The build decision, if any, runs in the final three-to-six months of year one or in the second-year plan. The decision is informed by the operational data, the workflow architecture maturity, the team capability development and the alliance-partner relationships built during the buy-first period. The build is targeted at the specific workflows where the four factors above genuinely apply.

This sequence has three operational advantages. First, the bought tool deployments produce operational gains early, generating the case for the broader AI investment. Second, the operational data clarifies which workflows genuinely justify custom build before the build investment is committed. Third, the team builds AI capability through the bought-tool deployments and is more capable of validating and managing custom build if it follows.

The pattern that fails

The pattern that fails is build-first. The custom build absorbs six-to-eighteen months of development time and capital, the operational integrations in other priority workflows lag, the off-the-shelf alternatives that would have produced faster outcomes are not deployed, and the business is twelve months into the AI plan with one custom build partially working rather than five-to-eight workflows producing measurable operational gain.

The build-first pattern often comes from one of two sources. The first is over-confidence in custom build ROI before operational data exists to validate the case. The owner is convinced that custom build is the right pattern and commits the investment before the operational data confirms the four factors apply. The result is investment misallocation.

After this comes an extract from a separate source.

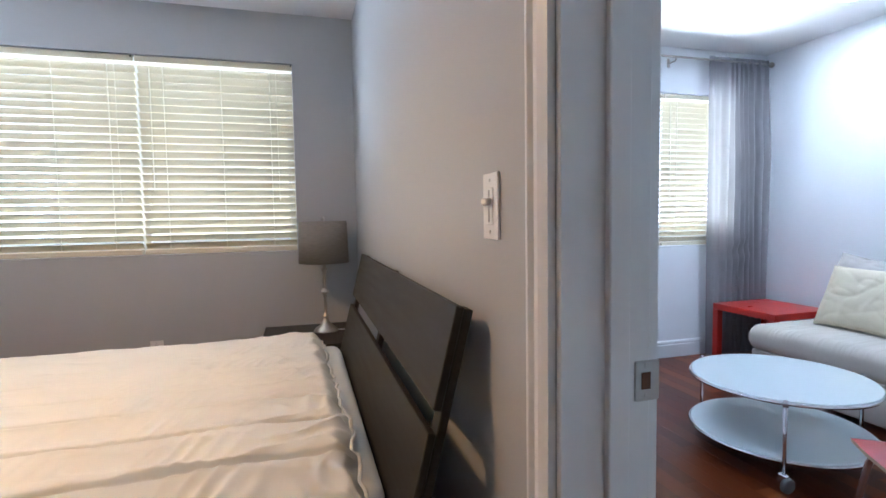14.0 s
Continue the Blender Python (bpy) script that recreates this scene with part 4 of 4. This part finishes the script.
        px -= ux * ux * hang * (0.010 * n3(cy * 7, 1.5, 6.0) + 0.006 * math.sin(cy * 19 + 3 * warp) + 0.12 * slant)
        z += 0.006 * hang * n3(cx * 5, cy * 5, 11.0)
        edge_head = max(0.0, 1 - (L - cx) / 0.05)
        z -= 0.045 * edge_head ** 2
        px += (0.020 * n3(cy * 9, 1, 1) + 0.012 * n3(cy * 24, 3, 1) - 0.031 * (py + 1.45)) * head ** 3
        return Vector((px, py, z))
    return fn, rows


duvet = thing("duvet", "rumpled off-white cotton duvet with stitched channels spread over the bed", "duvet")
fn_d, rows_d = duvet_fn()
part("cover", sheet(lambda u, v: fn_d(u, rows_d[round(v * (len(rows_d) - 1))]), 320, len(rows_d) - 1), DUVET, duvet, smooth=True)
hem = [fn_d(1.0, 0.04 + 1.5 * k / 260) + Vector((0.003, 0, 0.003)) for k in range(261)]
part("hem", tube(bmesh.new(), hem, 0.005, 6), DUVET, duvet, smooth=True)


# ---- nightstand and lamp ----
ns = thing("nightstand", "black-brown wooden nightstand beside the bed", "nightstand", pose(-0.45, -0.365, 0))
part("top", boxed((-0.29, -0.29, 0.47), (0.28, 0.28, 0.50), 0.003), DARKWOOD, ns)
part("body", boxed((-0.26, -0.26, 0.12), (0.26, 0.26, 0.4695), 0.003), DARKWOOD, ns)
part("drawer", boxed((-0.279, -0.24, 0.33), (-0.2605, 0.24, 0.46), 0.003), DARKWOOD, ns)
for sx in (-0.24, 0.2):
    for sy in (-0.24, 0.2):
        part("leg", boxed((sx, sy, FZ), (sx + 0.04, sy + 0.04, 0.1195)), DARKWOOD, ns)

tl = thing("table_lamp", "turned nickel table lamp with grey linen drum shade", "lamp", pose(-0.38, -0.32, 0.50))
prof = [(0.0, 0.0), (0.070, 0.0), (0.072, 0.006), (0.066, 0.012), (0.062, 0.020), (0.042, 0.034), (0.024, 0.055), (0.015, 0.074), (0.013, 0.082), (0.022, 0.088), (0.022, 0.096), (0.011, 0.103),
        (0.009, 0.135), (0.0105, 0.170), (0.008, 0.205), (0.015, 0.211), (0.009, 0.219), (0.021, 0.230), (0.024, 0.240), (0.021, 0.250), (0.009, 0.261), (0.015, 0.269), (0.008, 0.275),
        (0.0105, 0.315), (0.009, 0.345), (0.014, 0.351), (0.009, 0.358), (0.018, 0.368), (0.018, 0.378), (0.009, 0.388), (0.008, 0.43), (0.012, 0.45), (0.0, 0.455)]
part("base", lathe(bmesh.new(), prof, 28), BRONZE, tl, "turned nickel stem and foot", True)
part("shade", lathe(bmesh.new(), [(0.145, 0.415), (0.147, 0.415), (0.138, 0.662), (0.136, 0.662), (0.143, 0.417), (0.145, 0.415)], 48), SHADE, tl, "grey linen drum shade", True)
part("harp", tube(bmesh.new(), [(0, 0, 0.45), (0, 0, 0.66)], 0.004, 8), STEEL, tl)
part("spider", tube(bmesh.new(), [(-0.135, 0, 0.656), (0.135, 0, 0.656)], 0.0025, 6), STEEL, tl)
part("finial", lathe(bmesh.new(), [(0, 0.658), (0.008, 0.658), (0.006, 0.664), (0.012, 0.674), (0.011, 0.684), (0, 0.69)], 16), STEEL, tl, smooth=True)
lc = thing("lamp_cord", "thin white lamp cord on the nightstand", "cable")
part("cord", tube(bmesh.new(), bend([(-0.32, -0.31, 0.504), (-0.27, -0.33, 0.505), (-0.22, -0.30, 0.505), (-0.18, -0.28, 0.506)], 0.02), 0.003, 6), PLASTIC, lc, smooth=True)

# bedroom ceiling lamp
cl_l = thing("ceiling_light", "round frosted ceiling light giving warm light", "ceiling light", pose(BED_LIGHT[0], BED_LIGHT[1], HB))
part("base", lathe(bmesh.new(), [(0, -0.001), (0.16, -0.001), (0.16, -0.03), (0, -0.03)], 36), TRIM, cl_l)
part("glass_bowl", lathe(bmesh.new(), [(0.15, -0.031), (0.145, -0.05), (0.11, -0.075), (0.05, -0.09), (0, -0.093)], 36), WARMLENS, cl_l, "glowing frosted bowl", True)


scrap = thing("paper_scrap", "tiny white paper scrap on the bedroom floor", "scrap", pose(-3.14, -3.24, FZ + 0.0008, 0, 0, 25))
part("paper", boxed((-0.012, -0.004, 0), (0.012, 0.004, 0.0015)), PLASTIC, scrap)

# ---- floor planks ----
PWD = 0.083
LENGTHS = (0.42, 0.62, 0.85, 1.1)
plank_mesh = {}


def plank_bm(length):
    bm = boxed((0.0002, 0.0002, -0.018), (PWD - 0.0002, length - 0.0002, 0.0))
    es = [e for e in bm.edges if all(v.co.z > -0.001 for v in e.verts)]
    bmesh.ops.bevel(bm, geom=es, offset=0.0006, segments=1, affect="EDGES")
    return bm


floor = thing("floor", "dark reddish-brown cherry plank floor with satin gloss", "floor", kind="structure")
rest = []
rnd = random.Random(11)
count = 0
x = BX0 - 0.02
while x < LR_E:
    in_bed = x + PWD / 2 < -0.09
    ya, yb = (BY0 - 0.10, BY1 + 0.01) if in_bed else (LR_S, 0.005)
    y = ya - rnd.uniform(0, 0.8)
    while y < yb:
        length = rnd.choice(LENGTHS)
        near = (y > -4.0 and y + length > ya + 0.05 and count < 300)
        # boards at the walls are cut to length
        pa, pb = max(y, ya), min(y + length, yb)
        cut = round(pb - pa, 3)
        if cut > 0.01:
            if near:
                if cut not in plank_mesh:
                    ob = part("plank", plank_bm(cut), PLANK, floor)
                    plank_mesh[cut] = ob.data
                else:
                    ob = new("plank", plank_mesh[cut])
                    ob.parent = floor
                ob.matrix_basis = pose(x, pa, FZ if in_bed else 0.0)
                count += 1
            else:
                rest.append((x, pa, cut, FZ if in_bed else 0.0))
        y += length
    x += PWD
if rest:
    verts, faces = [], []
    for px_, py_, ln, fz in rest:
        k = len(verts)
        a, b = (px_ + 0.0004, py_ + 0.0004), (px_ + PWD - 0.0006, py_ + ln - 0.0006)
        verts += [(a[0], a[1], fz), (b[0], a[1], fz), (b[0], b[1], fz), (a[0], b[1], fz), (a[0], a[1], fz - 0.018), (b[0], a[1], fz - 0.018), (b[0], b[1], fz - 0.018), (a[0], b[1], fz - 0.018)]
        faces += [tuple(k + i for i in f) for f in ((0, 1, 2, 3), (0, 4, 5, 1), (1, 5, 6, 2), (2, 6, 7, 3), (3, 7, 4, 0))]
    me = bpy.data.meshes.new("more_planks")
    me.from_pydata(verts, [], faces)
    me.materials.append(PLANK_FAR)
    mp_ = new("more_planks", me)
    mp_.parent = floor
    mp_["kind"] = "stuff"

The second source is vendor-led build proposals from custom development specialists. The custom build vendor pitches the bespoke integration as the strategic answer, the owner does not have the structured framework to evaluate it against the buy alternative, and the engagement proceeds without the buy-first sequence the operational data would have supported. The 30-day readiness audit and the senior commercial advisor protect against this pattern.

How Strategize Auckland works on this

Our role on the buy-versus-build decision is the senior commercial advisor in the room working through the workflow analysis and the sequencing. The 30-day readiness audit is the structured entry point — two-to-three fortnightly sessions with Steve as the senior advisor working through the priority workflows, the operational scale, the workflow specificity, the integration depth, the strategic differentiation assessment and the sequenced 12-month plan. Steve closes every prospect personally and stays the senior commercial mind across the engagement.

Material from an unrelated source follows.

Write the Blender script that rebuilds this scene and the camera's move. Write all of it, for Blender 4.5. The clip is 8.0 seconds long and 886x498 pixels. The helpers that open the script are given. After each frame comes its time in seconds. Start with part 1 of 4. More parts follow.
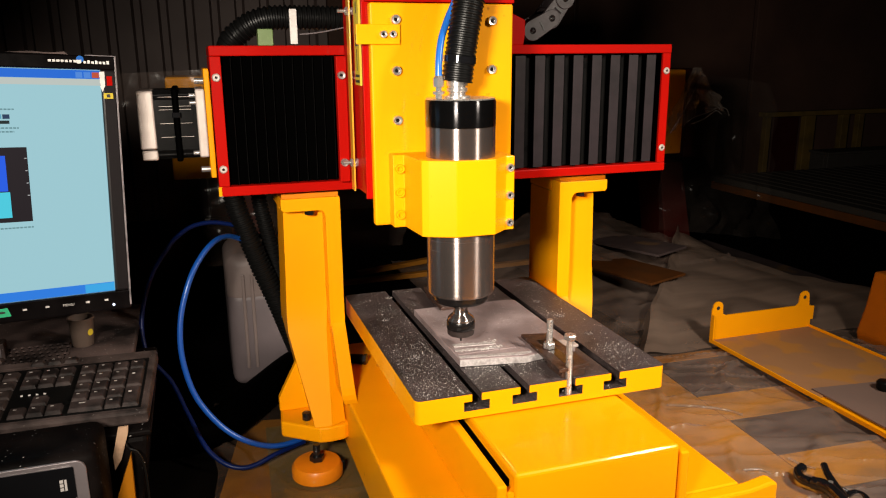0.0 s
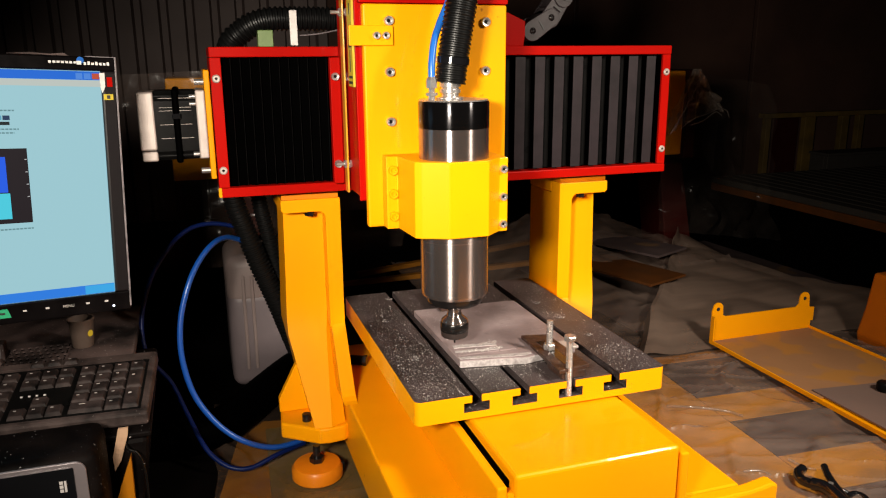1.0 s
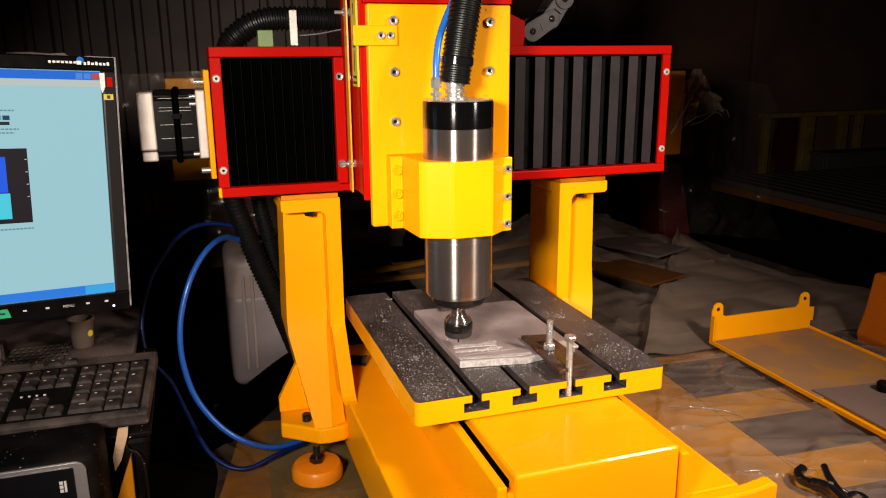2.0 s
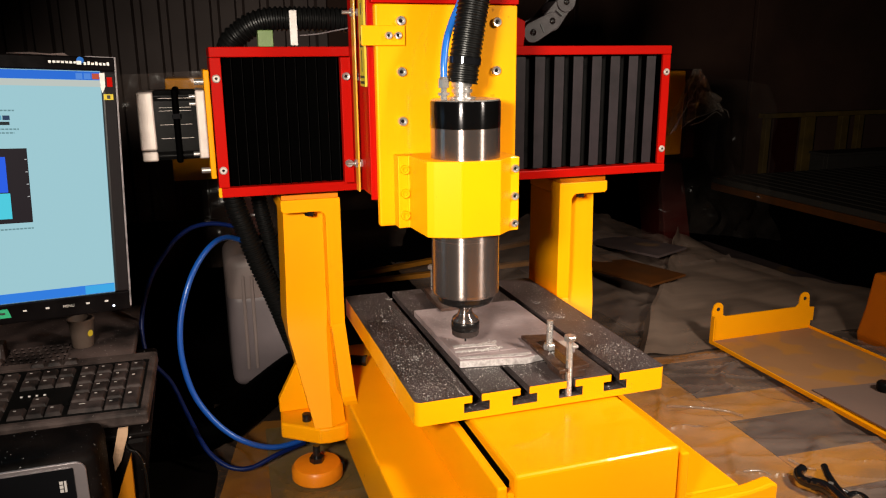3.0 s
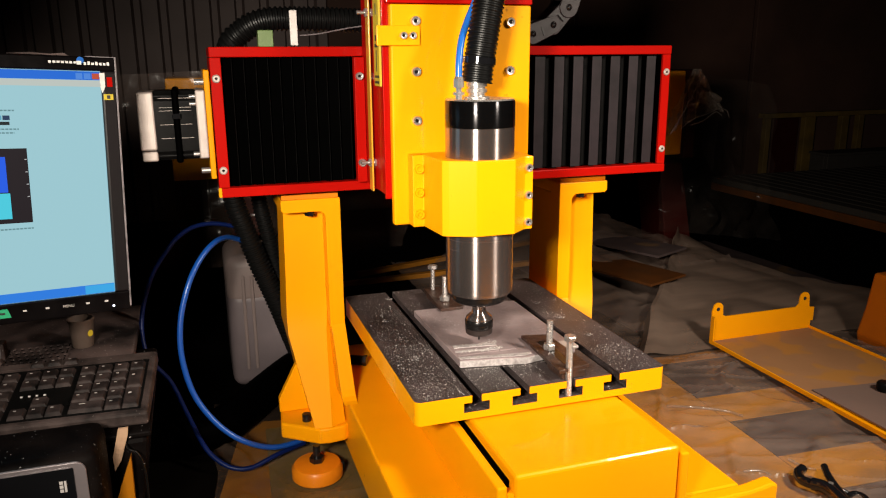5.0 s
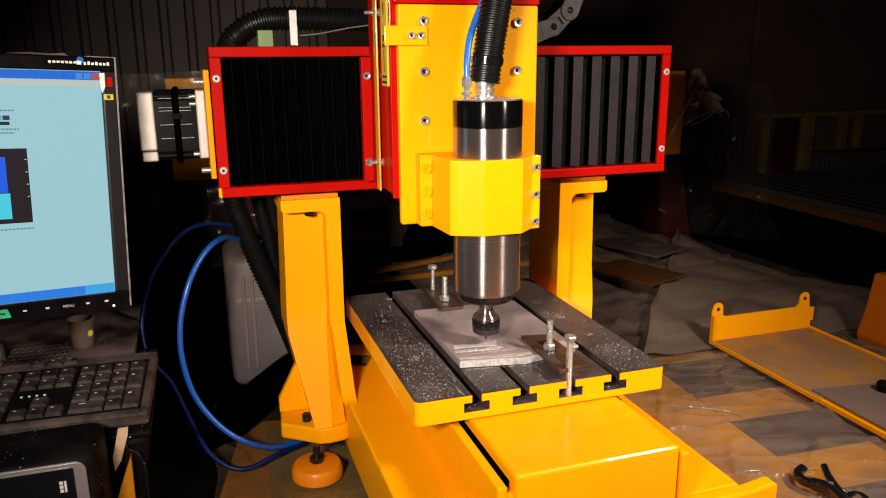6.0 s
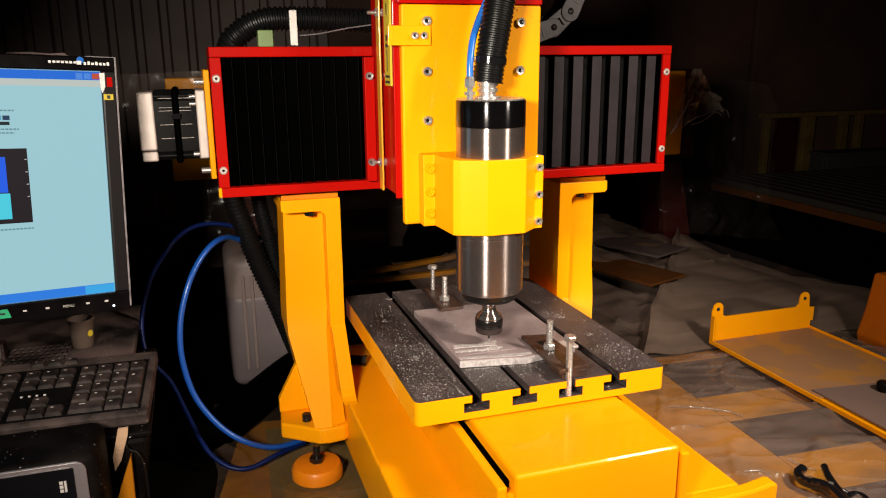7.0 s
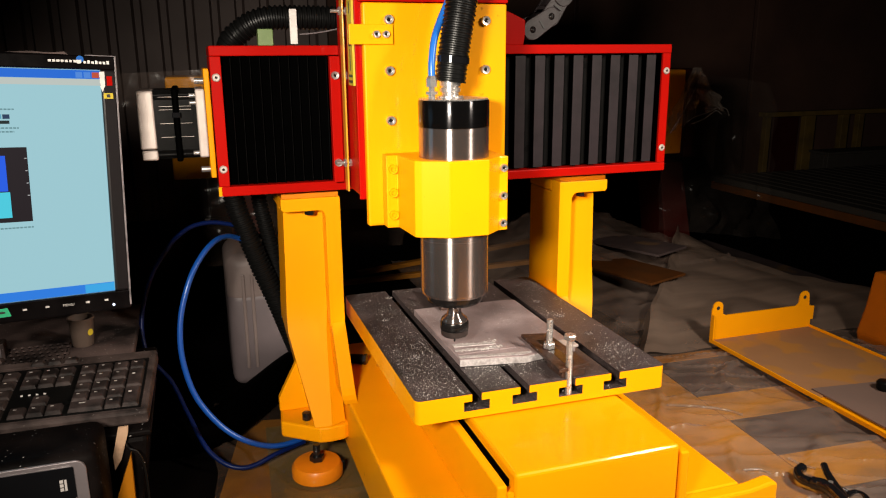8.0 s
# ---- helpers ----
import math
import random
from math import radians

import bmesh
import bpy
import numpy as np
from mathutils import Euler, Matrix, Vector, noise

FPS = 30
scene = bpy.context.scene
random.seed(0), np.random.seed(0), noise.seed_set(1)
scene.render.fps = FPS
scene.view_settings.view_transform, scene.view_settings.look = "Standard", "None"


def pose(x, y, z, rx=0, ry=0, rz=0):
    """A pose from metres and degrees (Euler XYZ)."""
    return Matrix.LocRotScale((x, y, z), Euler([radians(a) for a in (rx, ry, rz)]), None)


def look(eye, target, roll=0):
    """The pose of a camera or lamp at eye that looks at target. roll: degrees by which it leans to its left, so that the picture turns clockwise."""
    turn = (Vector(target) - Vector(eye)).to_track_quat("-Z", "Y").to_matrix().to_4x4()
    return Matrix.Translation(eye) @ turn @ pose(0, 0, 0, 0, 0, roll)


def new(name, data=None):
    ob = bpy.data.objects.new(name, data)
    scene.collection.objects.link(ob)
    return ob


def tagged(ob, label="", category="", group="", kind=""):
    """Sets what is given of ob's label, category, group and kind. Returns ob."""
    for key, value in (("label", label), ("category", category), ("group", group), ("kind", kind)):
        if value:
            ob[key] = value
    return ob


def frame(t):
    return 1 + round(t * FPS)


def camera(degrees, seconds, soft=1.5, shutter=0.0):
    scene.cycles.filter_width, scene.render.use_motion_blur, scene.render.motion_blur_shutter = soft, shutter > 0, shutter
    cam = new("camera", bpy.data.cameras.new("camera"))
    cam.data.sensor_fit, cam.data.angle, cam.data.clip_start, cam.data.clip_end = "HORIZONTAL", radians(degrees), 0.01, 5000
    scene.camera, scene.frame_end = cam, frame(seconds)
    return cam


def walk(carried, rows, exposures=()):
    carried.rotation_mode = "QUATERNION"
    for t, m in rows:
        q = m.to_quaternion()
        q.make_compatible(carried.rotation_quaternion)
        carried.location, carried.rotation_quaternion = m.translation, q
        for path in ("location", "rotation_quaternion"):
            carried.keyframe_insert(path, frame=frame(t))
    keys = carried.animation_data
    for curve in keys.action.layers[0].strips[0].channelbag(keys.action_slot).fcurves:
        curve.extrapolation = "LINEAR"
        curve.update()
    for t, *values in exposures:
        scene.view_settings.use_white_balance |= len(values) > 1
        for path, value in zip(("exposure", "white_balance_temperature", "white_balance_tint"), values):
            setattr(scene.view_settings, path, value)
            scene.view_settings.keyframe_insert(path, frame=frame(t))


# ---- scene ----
# The world's origin lies at floor level under the work table's near corner; x runs along the gantry, y away, z up.

# ---- camera ----
EYE = (-0.1992, -0.7114, 0.5770)


def aim(dip):
    return pose(*EYE, 90 - 14.2653 - dip, 0, -18.0023) @ pose(0, 0, 0, 0, 0, -0.4278)


cam = camera(60.64, 8.0, soft=1.15)
walk(cam, [(0.0, aim(0.085)), (0.5, aim(0.075)), (0.9, aim(0.0)), (2.0, aim(0.0)), (5.0, aim(0.0)),
           (7.4, aim(0.0)), (7.5, aim(0.12)), (8.0, aim(0.085))])

# ---- world and lights ----
world = bpy.data.worlds.new("workshop")
scene.world = world
world.use_nodes = True
world.node_tree.nodes["Background"].inputs[0].default_value = (0.9, 0.85, 0.8, 1)
world.node_tree.nodes["Background"].inputs[1].default_value = 0.004
scene.view_settings.exposure = 0.0


def area_lamp(name, eye, target, sx, sy, watts, colour, beam):
    d = bpy.data.lights.new(name, "AREA")
    d.shape, d.size, d.size_y, d.energy, d.color = "RECTANGLE", sx, sy, watts, colour
    d.spread = radians(beam)
    ob = new(name, d)
    ob.matrix_world = look(eye, target)
    return ob


area_lamp("work_light_front", (-0.44, -0.70, 0.66), (0.02, 0.14, 0.42), 0.14, 0.10, 4.1, (1.0, 0.895, 0.755), 74)
area_lamp("work_light_side", (0.74, -0.66, 0.95), (0.38, 0.10, 0.17), 0.14, 0.20, 4.9, (1.0, 0.885, 0.745), 76)

# ---- materials ----


def nodes_of(name):
    m = bpy.data.materials.new(name)
    m.use_nodes = True
    n, l = m.node_tree.nodes, m.node_tree.links
    return m, n, l, n["Principled BSDF"]


def coloured(c):
    return (c[0], c[1], c[2], 1)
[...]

We are not the technical AI implementers. The actual deployment of bought tools, the integration work and the custom build where it is justified runs through validated alliance partners. The alliance network includes both off-the-shelf integration specialists and custom development specialists, coordinated through the engagement so the buy-first, build-second sequence operates coherently.

How the funding pathways fit

The integration is typically funded through a combination of pathways. RBP advisory funding covers the first three months of advisory work for qualifying GST-registered Auckland businesses under fifty FTE — Oniesha administers the RBP process. The new government AI grant covers adoption support including the off-the-shelf integration work. The Callaghan Innovation R&D Project Grant typically covers eligible R&D in the custom build components where novel technical work is involved. The 30-day readiness audit sequences the pathways across the buy-first, build-second timeline.

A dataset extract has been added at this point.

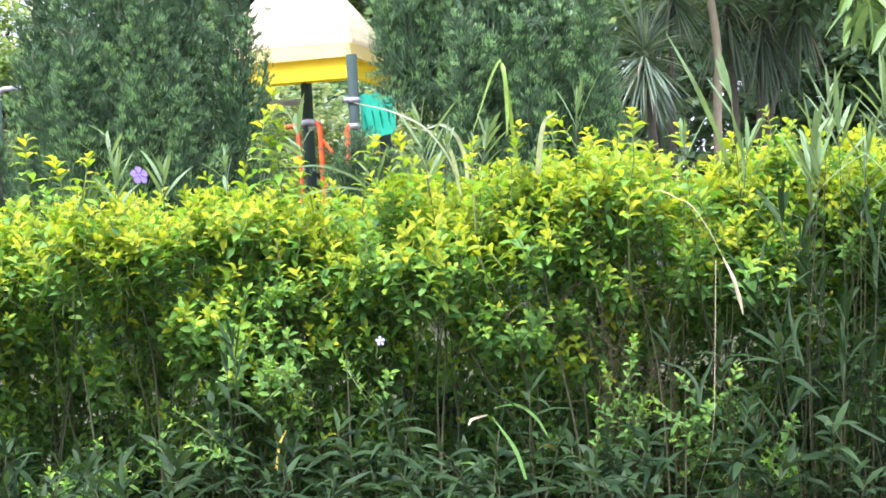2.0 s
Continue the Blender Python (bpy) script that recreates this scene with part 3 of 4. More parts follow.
BROAD = ((0.22, 0.85), (0.58, 0.92))
broad_tree([(3.30, 14.5, 0.5), (3.26, 14.5, 2.2), (3.30, 14.5, 3.3), (3.16, 14.5, 4.2), (2.9, 14.5, 4.8)], (0.054, 0.036),
           [(1.9, 14.4, 5.2, 0.9, 0.8, 0.8), (2.8, 14.0, 4.85, 0.8, 0.7, 0.5), (3.7, 14.3, 5.3, 1.0, 0.8, 0.6), (2.4, 14.8, 5.9, 1.4, 1.0, 0.6), (1.6, 14.8, 4.5, 0.4, 0.5, 0.6), (4.5, 14.6, 5.4, 1.0, 0.8, 0.7), (3.1, 13.8, 4.5, 0.35, 0.4, 0.35)],
           "large drooping oval leaves", "slender pale-trunked tree with large drooping leaves", M_BIGLEAF, M_PALE_BARK, 8200, 0.145, width=0.46, stations=BROAD, droop=0.7, clump=9, spread=0.28)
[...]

A note on what we have seen

The pattern we have seen consistently in Auckland engagements is that the buy-first, build-second sequence produces the strongest operational outcomes. The owners who started build-first typically reported later that they would have produced better outcomes by running off-the-shelf first and adding custom build later, after the operational data clarified where the investment was justified. The 30-day readiness audit and the senior commercial advisor protect against premature custom build.

If you are an Auckland owner-operator weighing buy versus build for your AI integration and you want to scope the decision properly before committing to either pattern, the structured entry point is a 30-minute AI Discovery Session with Steve. We work through your priority workflows, the buy-versus-build assessment, the funding pathways and the sequenced 12-month view.

Book a complimentary 30-minute AI discovery session: strategizeauckland.info/book-online · 027 737 2858 · steve@strategize.co.nz · Strategize Auckland · Level 1, 55 Corinthian Drive, Albany 0632 · RBP-accredited

Frequently asked questions

Is buy always cheaper than build in the short term?

Almost always yes. The visible cost of bought tool deployments in 2026 is modest relative to custom build investment. The short-term cost advantage of buy is substantial. The longer-term comparison is workflow-specific and depends on the four factors — operational scale, workflow specificity, integration depth, strategic differentiation.

Do bought tools produce commodity outcomes?

No, the commodity-outcome concern is usually misplaced. The differentiation in a well-integrated AI workflow comes from the workflow architecture, source library, validation discipline and measurement framework — not from the underlying AI tool. Two businesses using the same bought tool with different workflow architectures produce different operational outcomes.

Can a hybrid pattern work — bought AI generator with custom integration around it?

Yes, hybrid patterns are common and often the most operationally effective. The bought component handles the high-investment AI generation capability that the vendor continues to improve. The custom components handle the business-specific source library, validation discipline and integration architecture that produce the operational fit. This pattern is often the right answer for workflows where pure off-the-shelf is too generic and pure custom build is too expensive.

Does the new government AI grant cover both buy and build?

Yes, the AI grant covers adoption support across both bought tool deployments and custom build components. The Callaghan Innovation R&D Project Grant additionally covers eligible R&D where novel technical work is involved, which more typically applies to custom build components. The 30-day readiness audit sequences the funding pathways across the buy-versus-build mix.

How does the decision change as the business grows from $1m to $10m to $30m turnover?

At $1m turnover, buy is the right answer across nearly all workflows — custom build at this scale almost never produces ROI. At $10m turnover, custom build becomes defensible in one or two workflows where operational scale or specificity justifies the investment. At $30m+ turnover, custom build in three-to-five workflows becomes part of a coherent operating model. The 12-month plan recalibrates as the business scales.